Housekeeping: I’m going to put “Rehearsal:” at the start of all subject lines in this series, so you can more easily group them.
"All is for the best in this best of all possible worlds." — Doctor Pangloss, Candide
Disclaimer: While Voltaire may have effectively poked a satirical hole in Gottfried Liebnitz’s 18th-century philosophical balloon, the Panglossian view of life is alive and well in the world of theater. To paraphrase the old joke about academics: “Q: How many theater people does it take to change a light bulb? A: CHANGE????!!!!!!” Generations of theater professors have been teaching the same approach for generations. A look at the top-selling directing textbooks on Amazon reveals that most of the top 20 textbooks are decidedly long in the tooth. That’s OK—good ideas don’t have an expiration date—heck, my play analysis textbook Introduction to Play Analysis has been around 20 years as well (and is due to be released in a 3rd edition sometime this year). That said, if you lean Panglossian in your approach to rehearsal, these posts may not be for you.

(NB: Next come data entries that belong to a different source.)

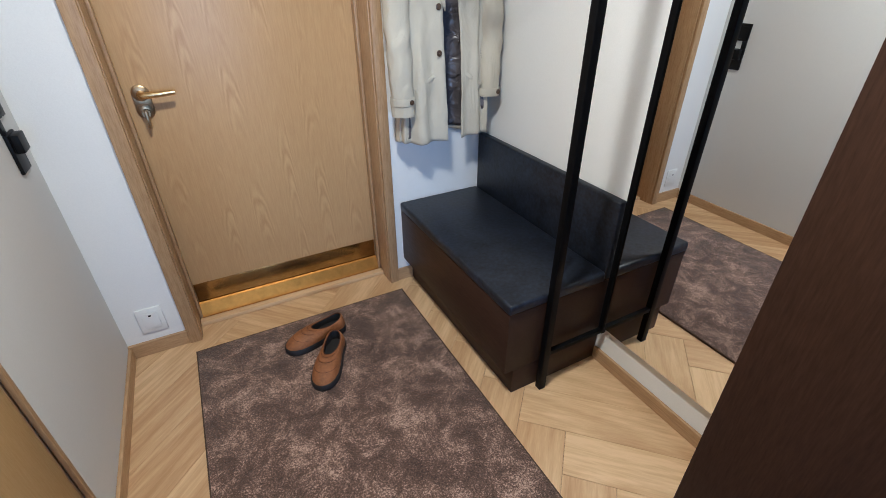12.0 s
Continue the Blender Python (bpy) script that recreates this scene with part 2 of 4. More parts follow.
def creased(name, colour, rough, stretch, scale, depth, spec=0.3, weave=380.0, vary=0.08):
    """Cloth with a fine weave and broad soft creases pressed into it."""
    m, nt, b = node_mat(name)
    fold = add(nt, "ShaderNodeTexNoise", Scale=scale, Detail=2.5, Roughness=0.5, Distortion=0.9)
    nt.links.new(coords(nt, stretch), fold.inputs["Vector"])
    yarn = add(nt, "ShaderNodeTexNoise", Scale=weave, Detail=2.0)
    drift = add(nt, "ShaderNodeTexNoise", Scale=5.0, Detail=3.0)
    for n in (yarn, drift):
        nt.links.new(coords(nt), n.inputs["Vector"])
    nt.links.new(ramp(nt, drift.outputs[0], [(0.3, shade(colour, 1 - vary)), (0.7, shade(colour, 1 + vary))]), b.inputs["Base Color"])
    b.inputs["Roughness"].default_value = rough
    b.inputs["Specular IOR Level"].default_value = spec
    big = add(nt, "ShaderNodeBump", Strength=1.0, Distance=depth)
    nt.links.new(fold.outputs[0], big.inputs["Height"])
    small = add(nt, "ShaderNodeBump", Strength=0.2, Distance=0.002)
    nt.links.new(yarn.outputs[0], small.inputs["Height"])
    nt.links.new(big.outputs[0], small.inputs["Normal"])
    nt.links.new(small.outputs[0], b.inputs["Normal"])
    return m


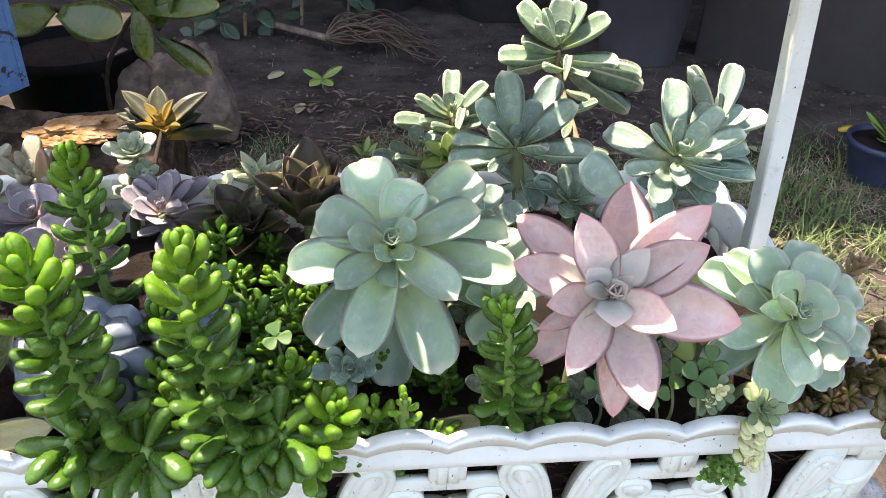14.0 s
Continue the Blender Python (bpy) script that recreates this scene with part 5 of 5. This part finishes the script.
tub()
COPPER = leaf_material("copper_leaf", (0.30, 0.15, 0.09), (0.42, 0.20, 0.14), (0.5, 0.28, 0.2), 0.9, 0.45, (0.5, 0.35, 0.28), 0.2, 0.1)
PLUM = leaf_material("plum_leaf", (0.17, 0.17, 0.07), (0.20, 0.10, 0.09), (0.36, 0.16, 0.15), 0.85, 0.4, (0.3, 0.24, 0.2), 0.2, 0.15)
SLIM_LEAF = leaf_mesh("plum_leaf", PLUM, 0.5, 0.3, 1.8, 1.5, 0.2, 0.1, 0.12, 0.02, 0, 8, 5)
COPPER_LEAF = leaf_mesh("copper_leaf", COPPER, 0.55, 0.5, 1.7, 1.4, 0.3, 0.12, 0.12, 0.03)
for label, c, r, n, me, w, low in (
    ("coppery brown rosette succulent in the black tub", (-0.645, 1.500, 0.212), 0.062, 40, COPPER_LEAF, 0.40, 12),
    ("small grey-green rosette succulent in the black tub", (-0.700, 1.565, 0.212), 0.050, 24, NARROW_LEAF, 0.30, 15),
    ("small pale green rosette succulent in the black tub", (-0.612, 1.455, 0.206), 0.044, 26, NARROW_LEAF, 0.30, 10),
    ("yellow-green rosette succulent in the black tub", (-0.580, 1.505, 0.206), 0.045, 22, LIME_LEAF, 0.36, 20),
    ("orange-brown rosette succulent in the black tub", (-0.690, 1.475, 0.206), 0.050, 24, COPPER_LEAF, 0.36, 10),
    ("creamy pale rosette succulent in the black tub", (-0.765, 1.475, 0.245), 0.065, 22, CREAM_LEAF, 0.5, -5),
    ("rusty rosette succulent in the black tub", (-0.735, 1.440, 0.203), 0.045, 20, RUST_LEAF, 0.36, 10),
    ("dull green rosette succulent in the black tub", (-0.662, 1.440, 0.203), 0.036, 20, LIME_LEAF, 0.34, 10)):
    p = plant(label, (c[0], c[1], 0.188), "succulent", "succulent", "succulents in the tub")
    rosette(p, c, (0.05, -0.3, 0.95), r, n, me, w, low, 80)
    stem(p, [(c[0], c[1], 0.18), c], 0.005, STEM_BROWN)
for k, pts in enumerate(([(-0.675, 1.415, 0.195), (-0.672, 1.392, 0.212), (-0.668, 1.380, 0.17), (-0.655, 1.350, 0.125), (-0.625, 1.27, 0.104), (-0.595, 1.215, 0.098)], [(-0.660, 1.415, 0.195), (-0.655, 1.390, 0.212), (-0.645, 1.375, 0.165), (-0.628, 1.330, 0.118), (-0.612, 1.26, 0.102)], [(-0.74, 1.415, 0.195), (-0.742, 1.388, 0.21), (-0.745, 1.375, 0.16), (-0.735, 1.34, 0.115)])):
    p = plant("thin reddish trailing stem with small purple-green leaves", (pts[0][0], pts[0][1], 0.185), "trailing_succulent", "succulent", "succulents in the tub")
    leafy_stalk(p, pts, SLIM_LEAF, 0.026, 16, 60 + k, 0.42, 0.0016, STEM_RED, 25, 65)


def crate():
    ob = thing("blue_crate", (-0.70, 1.75, 0.10), "wooden crate with peeling bright blue paint", "crate")
    m = Matrix.Translation((-0.565, 1.590, 0.105)) @ Matrix.Rotation(radians(150), 4, "Z")
    # local x runs along the long side, local -y along the short end
    long, short, high, t = 0.50, 0.145, 0.190, 0.016
    for name, a, b in (("long_side", (0, -t, 0), (long, 0, high)), ("long_side", (0, -short, 0), (long, -short + t, high)), ("end_board", (-0.002, -short + t + 0.001, 0), (t, -t - 0.001, high + 0.003)), ("end_board", (long - t, -short + t + 0.001, 0), (long + 0.002, -t - 0.001, high + 0.003)), ("bottom", (t + 0.001, -short + t + 0.001, 0.004), (long - t - 0.001, -t - 0.001, 0.018))):
        v, f = box_data(*a, *b, 0.002)
        part(name, mesh_from(name, v, f, BLUE_PAINT, False), ob, m)
    for a, b in (((0.0, -t - 0.004, high + 0.004), (long, 0.004, high + 0.016)),):
        v, f = box_data(*a, *b, 0.002)
        part("cap_board", mesh_from("cap_board", v, f, CONCRETE, False), ob, m, "bare grey worn board")


crate()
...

In Our Last Episode: I discussed the difference between “kind” and “wicked” learning environments. If you’ve read books like Doug Lemov’s Practice Perfect or Geoff Colvin’s Talent is Overrated, you might have learned some techniques useful in kind environments; if you’ve read David Epstein’s Range or Daniel Kahneman’s Thinking, Fast and Slow, you’ve encountered discussion of wicked environments. Rehearsals, I believe, include both. I found myself wondering what aspects of the rehearsal process seem to fall into each, because each type of learning benefits from different strategies and tactics.
First Pass at Differentiation: These are broad categories—at this point, I’m not digging into individual rehearsal techniques.
Kind Learning
Learning lines
Communicating or creating blocking
Memorizing blocking
[While I will be focusing on nonmusical theater, in a musical you’re talking about learning songs and choreography]
Act/Show Run-throughs (?)
Tech and Dress rehearsals
Wicked Learning
Table work
Improvisation
Stop-and-start working of scenes
In other words, rehearsals tend to begin and end with kind learning environments, and the middle part is wicked.
Would you agree? What have I missed?
I wonder, what has happened to the ensemble? What has happened to collective research and investigation into topics worth creating new pieces about? What has happened to theater as a novel art form rather than a pastiche of capers provided as divertissement?